American politician (born 1953)

Faye Pua Hanohano (born December 21, 1953) is an American politician and was a Democratic member of the Hawaii House of Representatives from November 2008 to November 2014 representing District 4. Hanohano is a member of the National Conference of State Legislatures.

==Education==
Hanohano earned her AD in political science from Hawaii Community College, her BA in sociology from the University of Hawaii at Hilo, and earned her MBA from the University of Phoenix.

==Elections==

- 2006 When Democratic Representative Helene Hale retired and left the District 4 seat open, Hanohano won the four-way September 26, 2006, Democratic primary with 1,183 votes (26.0%), and won the three-way November 7, 2006, general election with 3,307 votes (48.6%) against Republican nominee Brian Jordan and Libertarian candidate Aaron Anderson, both of whom had previously sought the seat.
- 2008 Hanohano won the three-way September 20, 2008, Democratic primary with 1,934 votes (42.7%), and won the November 4, 2008, general election with 5,324 votes (50.9%) against Republican nominee Fred Blas.
- 2010 Hanohano won the September 18, 2010, Democratic primary with 2,314 votes (47.4%), and won the November 2, 2010, general election with 4,438 votes (54.0%) against Republican nominee Marlene Hapai.
- 2012 Hanohano was unopposed for the August 11, 2012, Democratic primary, winning with 3,373 votes, and won the November 6, 2012, general election against a nonpartisan candidate.
- 2014 Hanohano ran for re-election, but lost in the democratic primary to Joy A. San Buenaventura, garnering 766 votes (20.4%) versus her opponent's 1,628 votes (43.4%). The loss came after Hanohano was involved in a pair of racially charged incidents that garnered widespread local news coverage.
- 2018 Hanohano attempted to win election as a Trustee to the Office of Hawaiian Affairs. She advanced through the primary but failed to gain one of three open seats in the general election, finishing sixth.

==Controversies==
In 2013, Hanohano became offended as workers for Hawaii's State Foundation on Culture and the Arts were hanging several works of art in her capitol office. Hanohano confronted the workers, stating that she did not want any art created by "Haoles, Japs or Pakes" and threatened to cut the department's funding. She later apologized for the racially charged comments in a speech before the House of Representatives whose sincerity would be questioned by local observers.

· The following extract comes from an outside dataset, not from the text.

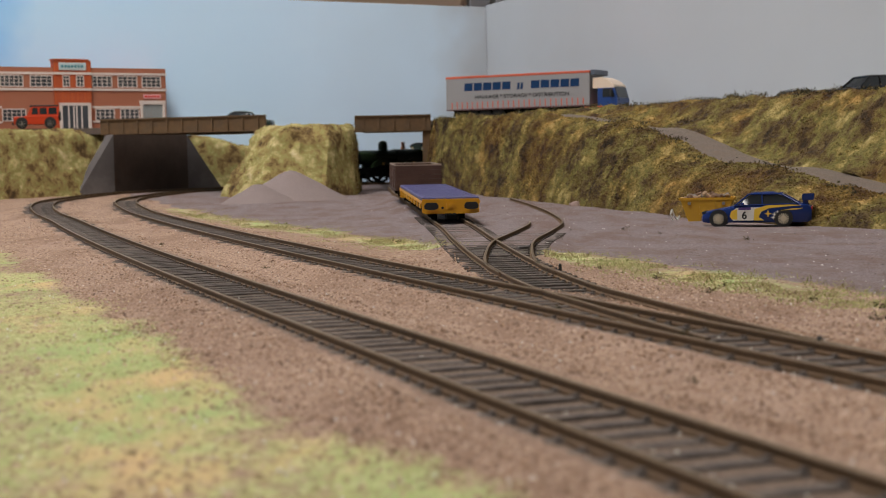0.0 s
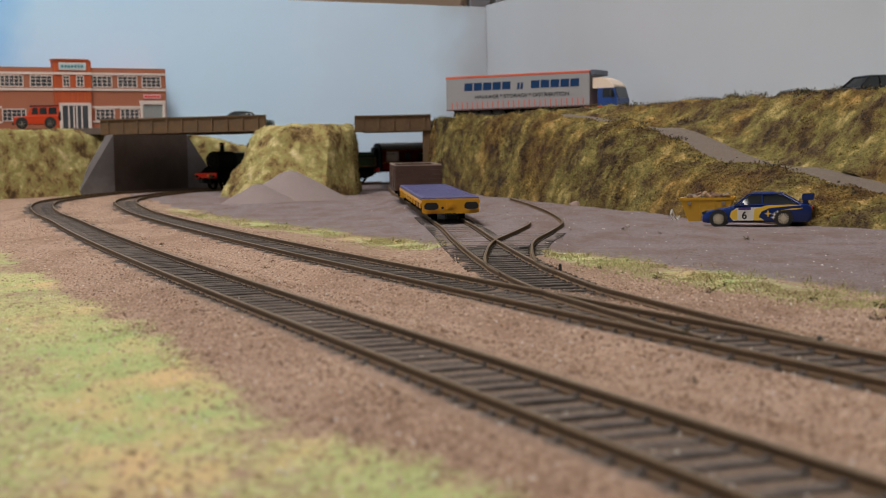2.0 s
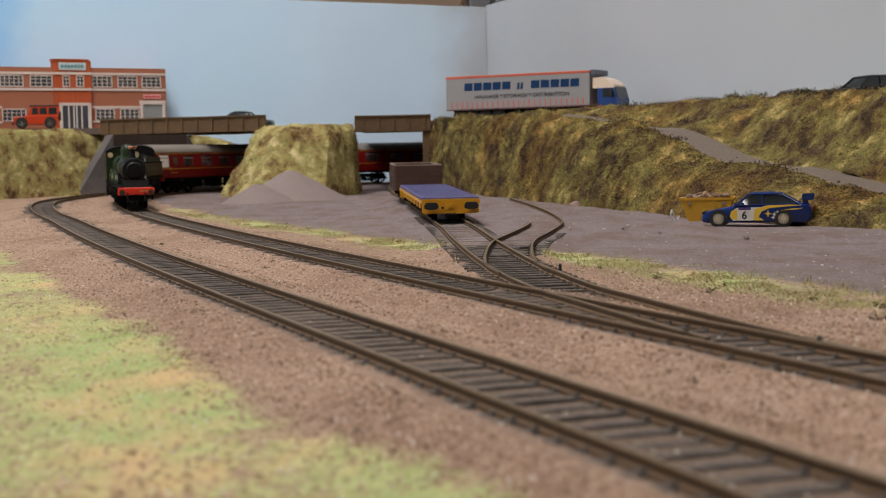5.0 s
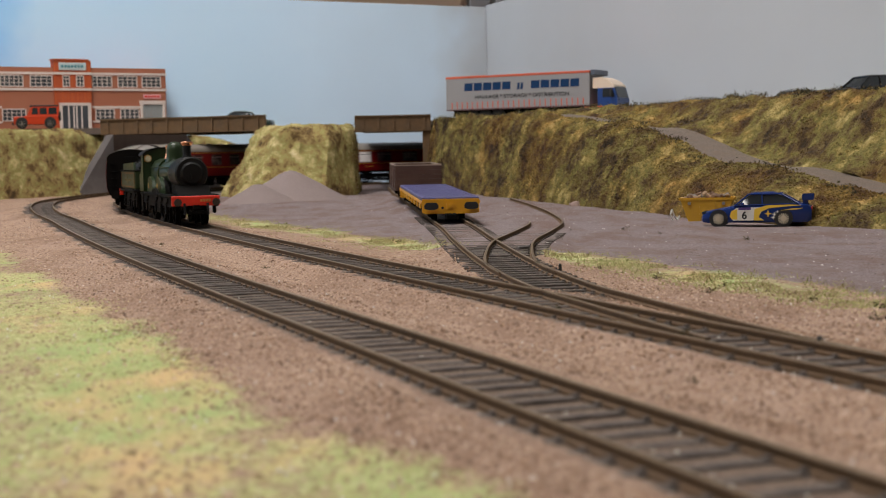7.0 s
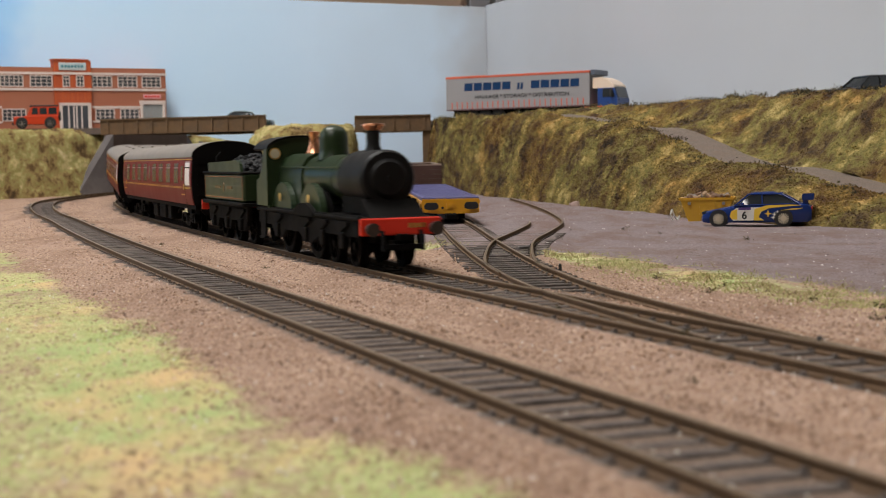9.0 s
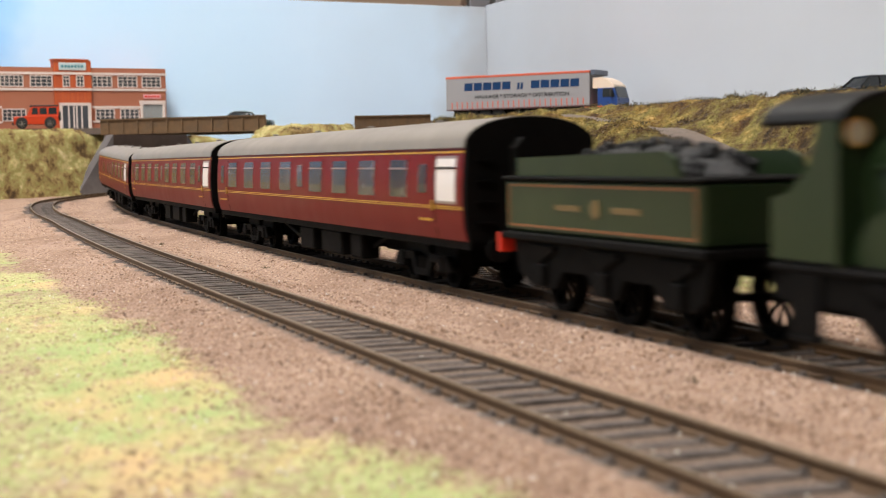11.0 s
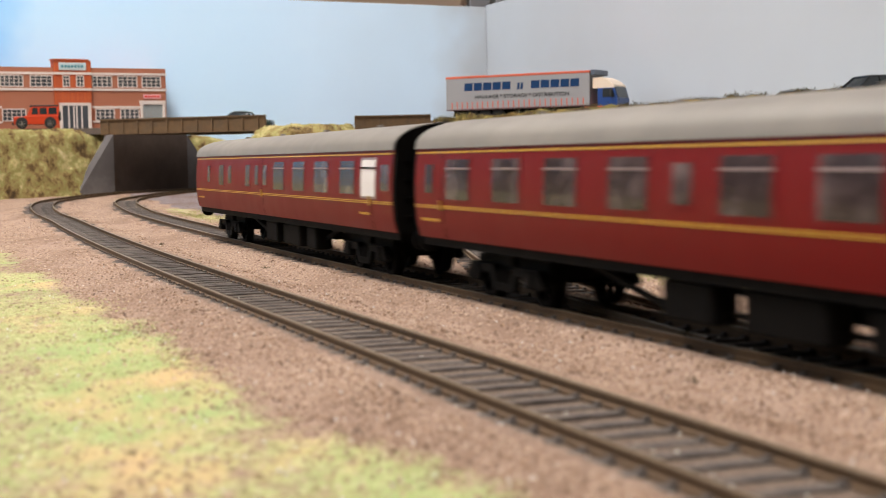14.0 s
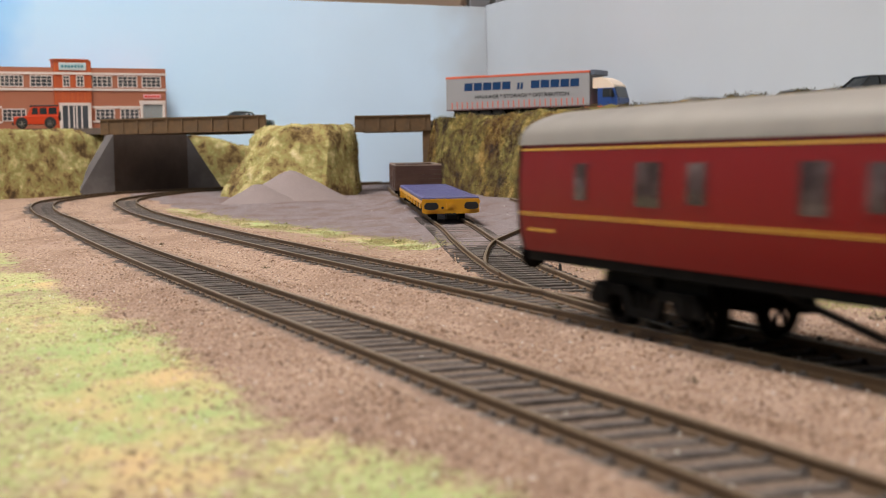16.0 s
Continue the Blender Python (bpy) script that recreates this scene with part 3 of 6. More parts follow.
    tagged(slab("plateau", [(-12, 1404), (45, 1404), (120, 1200), (200, 1180), (240, 1290), (62, 1762), (-4, 1700), (-6, 1470)], 65, 69.5, ASPHALT), "grey road surface on top of the embankment", "road", kind="structure")


def heaps():
    for (x, y, r, h, lab) in ((-125, 1240, 56, 32.5, "large cone of grey gravel tipped beside the line"), (-147, 1200, 40, 21.5, "small cone of grey gravel beside a larger heap")):
        bm = bmesh.new()
        n = 40
        rows = []
        for k in range(13):
            f = k / 12
            z = h * (1 - f) ** 1.0
            if f < 0.12:
                z -= h * (0.12 - f) * 0.6
            row = []
            for i in range(n):
                a = 2 * math.pi * i / n
                rr = r * f * (1 + 0.10 * noise.noise((math.cos(a) * 1.3, math.sin(a) * 1.3, x)))
                row.append(bm.verts.new((math.cos(a) * rr, math.sin(a) * rr, z * 0.985 - 1.5 + 0.7 * noise.noise((a * 3, f * 8, x)))))
            rows.append(row)
        for p, q in zip(rows, rows[1:]):
            for i in range(n):
                bm.faces.new((p[i], q[i], q[(i + 1) % n], p[(i + 1) % n]))
        t = thing("gravel_heap", mpose(x, y, 0), lab, "gravel heap", "gravel heaps")
        part("cone", bm, HEAP, t, smooth=True)


room()
ground()
sky_boards()
banks()
bridges()
heaps()

# ---- the train ----
MAROON = paint("maroon_coach_paint", (0.165, 0.006, 0.007), 0.42, 0.12, 30, spec=0.12)
ROOF = paint("dusty_grey_roof", (0.20, 0.175, 0.155), 0.55, 0.2, 60, 0, 0, (0.30, 0.26, 0.22), 0.4)
YELLOW_LINE = paint("yellow_lining", (0.62, 0.34, 0.03), 0.4, 0.15, 60)
UNDER = paint("underframe_black", (0.0045, 0.004, 0.0038), 0.7, 0.3, 150, 0, 0, (0.012, 0.010, 0.008), 0.25, 0.06)
# pale patches in the glass colour stand in for reflections
PANE = paint("coach_window_glass", (0.045, 0.026, 0.028), 0.24, 0.6, 130, 0, 0, (0.34, 0.25, 0.25), 0.6, spec=0.3)
FROST = paint("frosted_white_glass", (0.80, 0.74, 0.72), 0.4, 0.06, 40)
FRAME = paint("window_frame_grey", (0.35, 0.25, 0.24), 0.35, 0.2, 60, 0.4)
GREEN = paint("dark_green_engine_paint", (0.014, 0.028, 0.010), 0.36, 0.2, 45, 0, 0, (0.04, 0.036, 0.02), 0.25, spec=0.3)
SMOKEBOX = paint("smokebox_black", (0.005, 0.005, 0.0055), 0.55, 0.25, 120, spec=0.2)
RED = paint("signal_red", (0.70, 0.03, 0.012), 0.4, 0.15, 60)
COPPER = paint("polished_copper", (0.78, 0.36, 0.20), 0.28, 0.2, 60, 0.9)
BRASS = paint("brass", (0.70, 0.45, 0.15), 0.3, 0.2, 60, 0.9)
STEEL = paint("bright_steel", (0.5, 0.5, 0.5), 0.3, 0.2, 60, 0.9)
DULL_GOLD = paint("dull_gold_transfer", (0.16, 0.10, 0.03), 0.6, 0.3, 80)
COAL = paint("coal", (0.006, 0.006, 0.007), 0.5, 0.5, 300, 0, 0.001, spec=0.25)
WHEELS = []


def wheel_mesh(r, spokes):
    """A spoked wheel with tyre and flange, its axis along y."""
    bm = bmesh.new()
    seg = 28
    for y0, y1, ro, ri in ((-1.3, 1.0, r, r * 0.82), (-1.9, -1.3, r + 0.7, r * 0.82)):
        ring = []
        for rad, y in ((ro, y0), (ro, y1), (ri, y1), (ri, y0)):
            ring.append([bm.verts.new((rad * math.cos(2 * math.pi * i / seg), y, rad * math.sin(2 * math.pi * i / seg))) for i in range(seg)])
        for k in range(4):
            for i in range(seg):
                bm.faces.new((ring[k][i], ring[k][(i + 1) % seg], ring[(k + 1) % 4][(i + 1) % seg], ring[(k + 1) % 4][i]))
    for i in range(spokes):
        a = 2 * math.pi * i / spokes
        tube(bm, (0, 0, 0), (r * 0.86 * math.cos(a), 0, r * 0.86 * math.sin(a)), 0.42, 0.32, 6)
    tube(bm, (0, -1.5, 0), (0, 1.3, 0), r * 0.2, None, 12)
    return bm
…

In 2014, Hanohano again faced controversy over racially insensitive comments, this time on the floor of the House. During a meeting of the Ocean Management and Hawaiian Affairs committee that she chairs, Rep. Hanohano responded to testimony of Hawaii Pacific University student Aarin Jacobs about measures to protect sea life by angrily demanding to know why "all of you westerners want to come over here and tell us what to do". It was reported on March 1, 2014, that the Hawaiian House of Representatives has launched an investigation into the matter, but that Rep. Hanohano had refused to apologize for the remark.